Cut back to the regularly scheduled programming, they find the gypsy marketplace and using the $3K worth of walnuts to buy information on just who bought ambered-Olivia, they come across Markham, the creepy yet brilliant collector of rare books who’s assisted Olivia and company several times in the past. Well, the Carbon Monoxide must have really gotten to him; not only is he using ambered-Olivia as a coffee table but his warped mind (“I love her”) believes if she awakens to see his ratty face as her savior, she will magically fall in love with him.  It’s good to know that, even in the future, people remain detached from reality.

Speaking of reality, the gypsy merchant that sold info about Olivia, sells them out to the Observers who catch up to the gang before they leave Markham’s. During the fracas, Etta kills two Observers and the crew escapes, sans Walter, who is captured and taken back to the Observers base.

Back at the hideout, Peter frees Olivia from her amber prison.

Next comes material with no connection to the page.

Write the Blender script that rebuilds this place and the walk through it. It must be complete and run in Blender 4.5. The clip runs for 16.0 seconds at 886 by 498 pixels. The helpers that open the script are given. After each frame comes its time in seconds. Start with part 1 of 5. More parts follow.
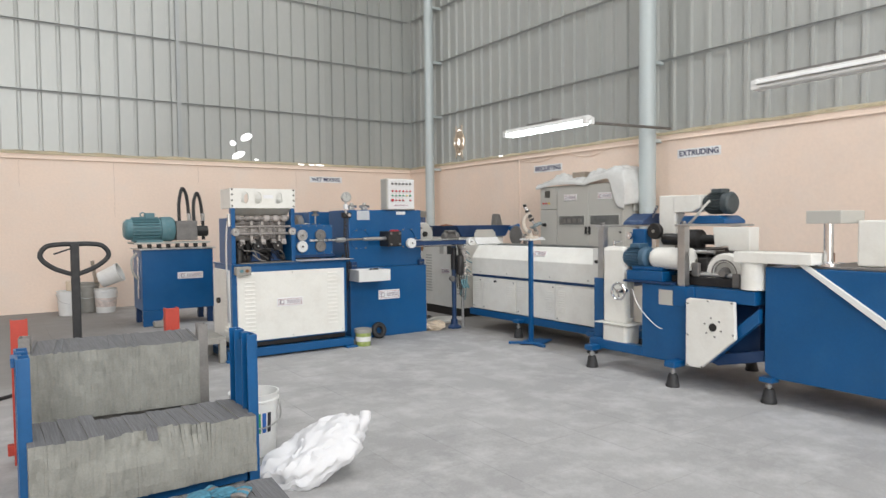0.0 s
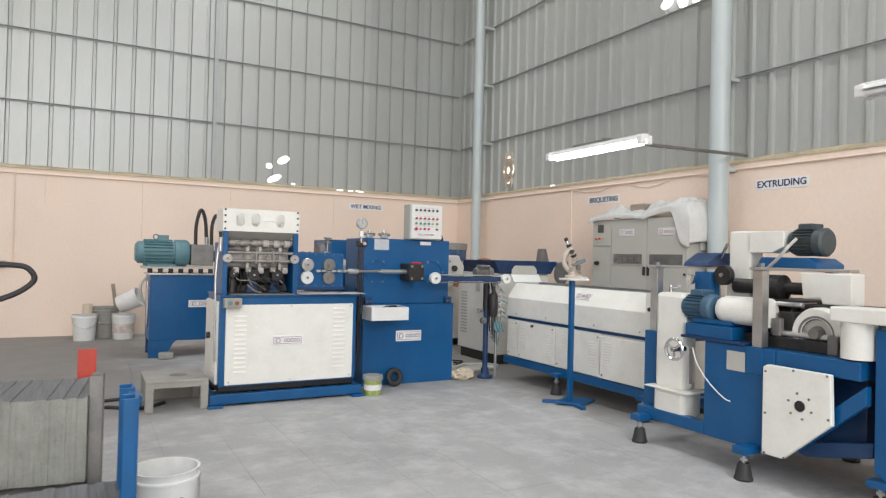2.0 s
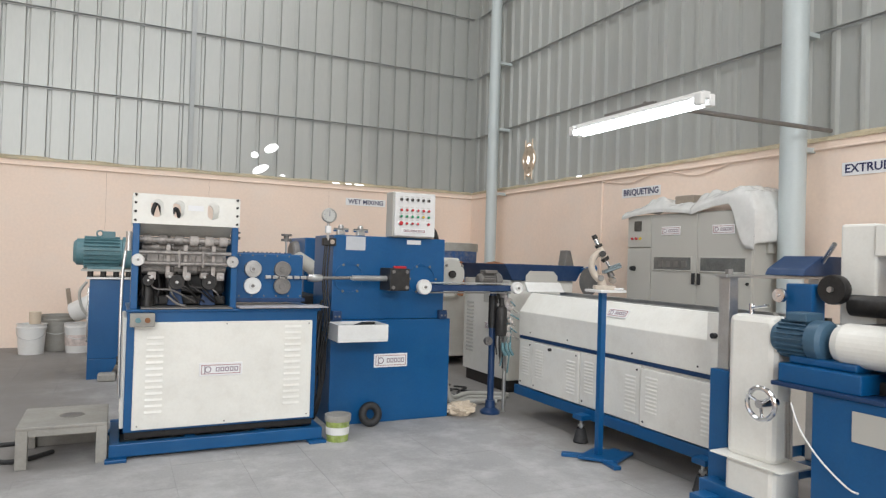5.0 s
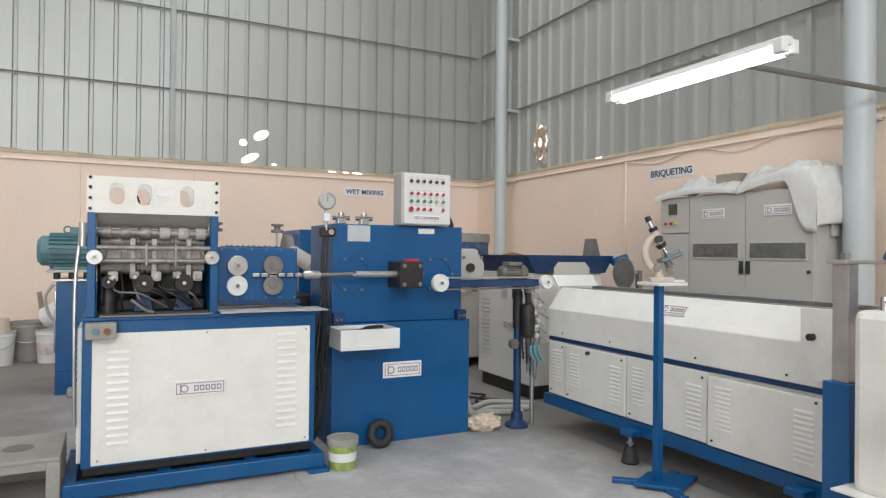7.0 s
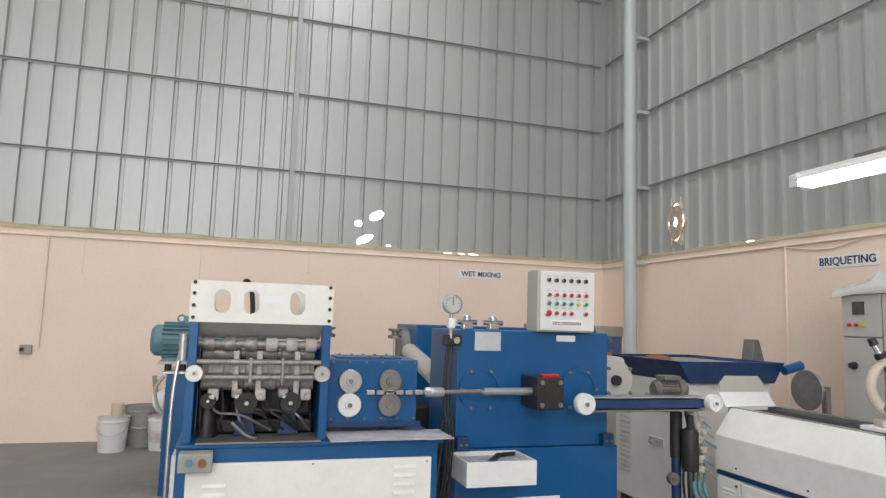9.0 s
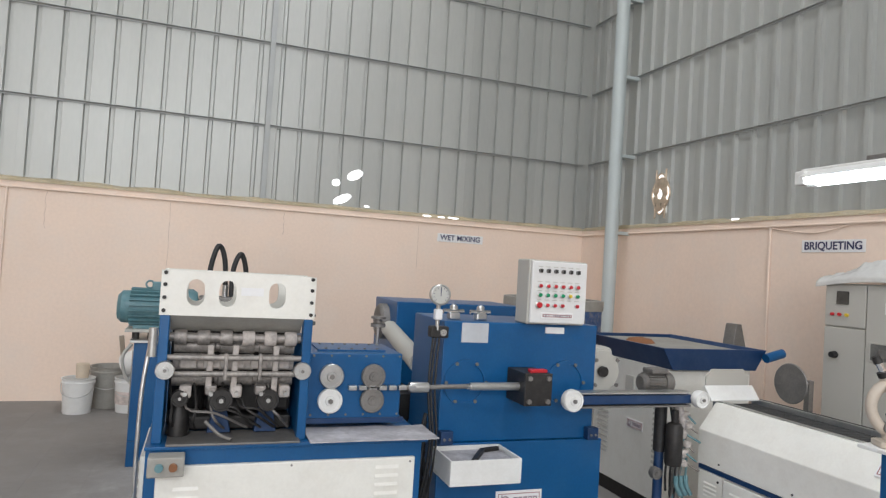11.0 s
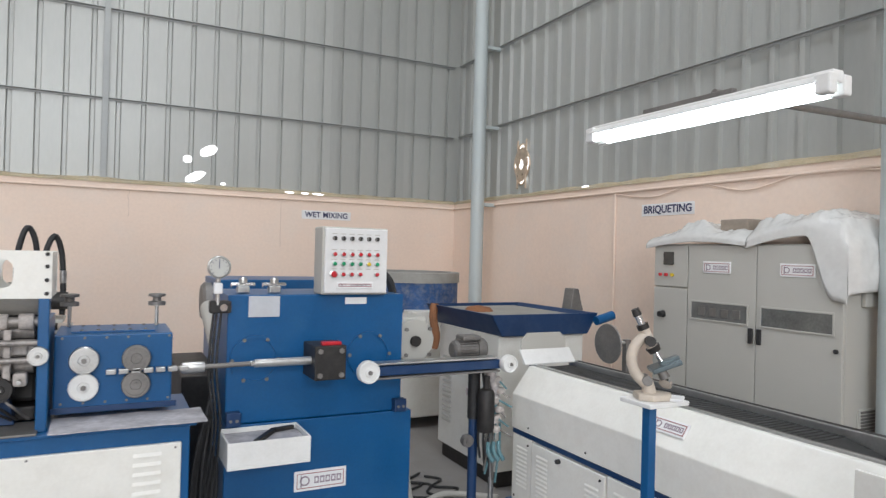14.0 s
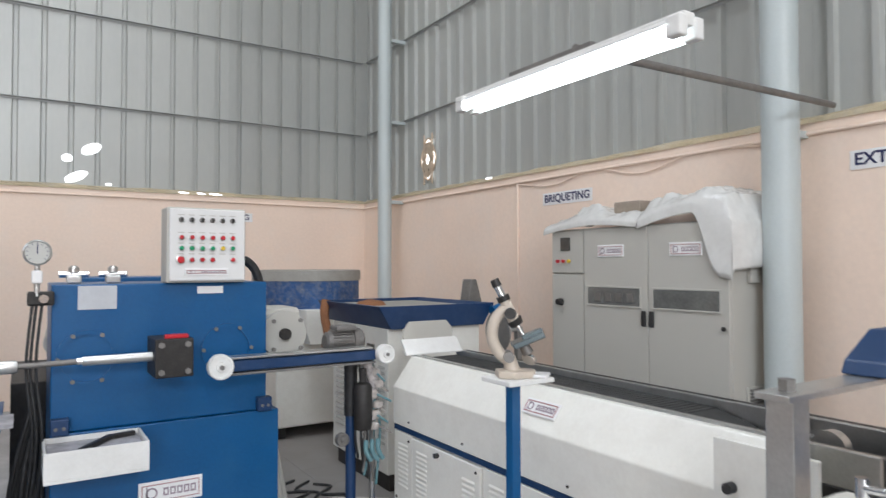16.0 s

She is stunned to see her little girl all grown up but quickly gets back to the mission. She has the device Walter requested but need help deciphering its purpose. Using Etta’s resistance contacts, they find out that it’s a Transilience Thought Unifer Model-11. Its purpose is to piece together thoughts that have been scrambled in a person’s mind to prevent Observer interrogation – similar to what Walter is currently going through at the hands of the head Observer.

Between discovering the device’s purpose and Walter’s torture at the Observer base, Peter and Olivia talk about what happened between them. Walter’s accusation of Peter abandoning them becomes clear. Despite his love for Olivia and Walter, he couldn’t give up his search for Etta. It goes deeper than that though; the rift between the two is evident and it doesn’t look as if a happy ending is in their immediate future.

Meanwhile, the Observer General’s interrogation of Walter is picking up big time. With blood seeping from his nose and blood vessels in his eyes bursting, Walter continues to fight the mind invasion. The Observer is surprised to find Walter’s mind partitioned, a feat only another Observer could have shown him, though he is able to find a picture of a young girl (Etta). Before he can glean more from the image, the alarm sounds as Etta, Peter, and Olivia enact their rescue plan. They get Walter out but it appears the damage he received has caused him to revert back to his incomplete self. When they give him the device, it lights up but no plan pops up in his mind. Etta surmises that fighting the Observer’s mind attack has destroyed the portions of the brain where the plan was housed.

Things look worse than ever and a distraught Walter wanders around the street where he sits in an abandoned car. He leafs through it and finds a CD that he puts into the CD player.  “Only You” blares from the speakers and its lyrics touch upon the hopelessness and dejection Walter feels but it  is quickly replaced by something else. Linking the conversation between Walter and the Observer together during his interrogation, the music, as Walter said, “helps you shift perspective, to see things differently when you need to”. In a word, it provides hope in the most hopeless of times. “Nothing grows from scorched earth,” the Observer gloated earlier but when Walter spots a daisy growing from the concrete, the Observer’s words ring hollow and incorrect.

Hope is never lost, so long as we keep fighting.

Fringe Thoughts

‘Transilience’, while hitting us with the realities of a dying word, also leaves something to be desired. While the glimpse of the Observer takeover was well done and left the viewer to wonder just what happened to in the years prior to fringe crew being encased in amber and the heartfelt ending were perfect bookends to the episode, the biggest glitch lies in the body. Gone for all this time, it takes the crew an afternoon to find amber-Olivia? The speed, while understandable from a storytelling perspective, tempers the desperation and tension they were trying to build. The amber gypsy and Markham segments were dull and though the former was an attempt to help the viewer identify the changes in the new world, the Observer Carbon Monoxide generator, ‘egg sticks’, and  Walter’s conversation with the Observer about music better encapsulated this new world.

With only a half-order of episodes in play for the final season, each Fringe hour will need to be a little tighter, with the fat trimmed off the edges. Though ‘Transilience’ did not achieve these tasks, I believe that with the current creative team behind this modern day ‘X-Files’ at the helm, that task shouldn’t be a problem.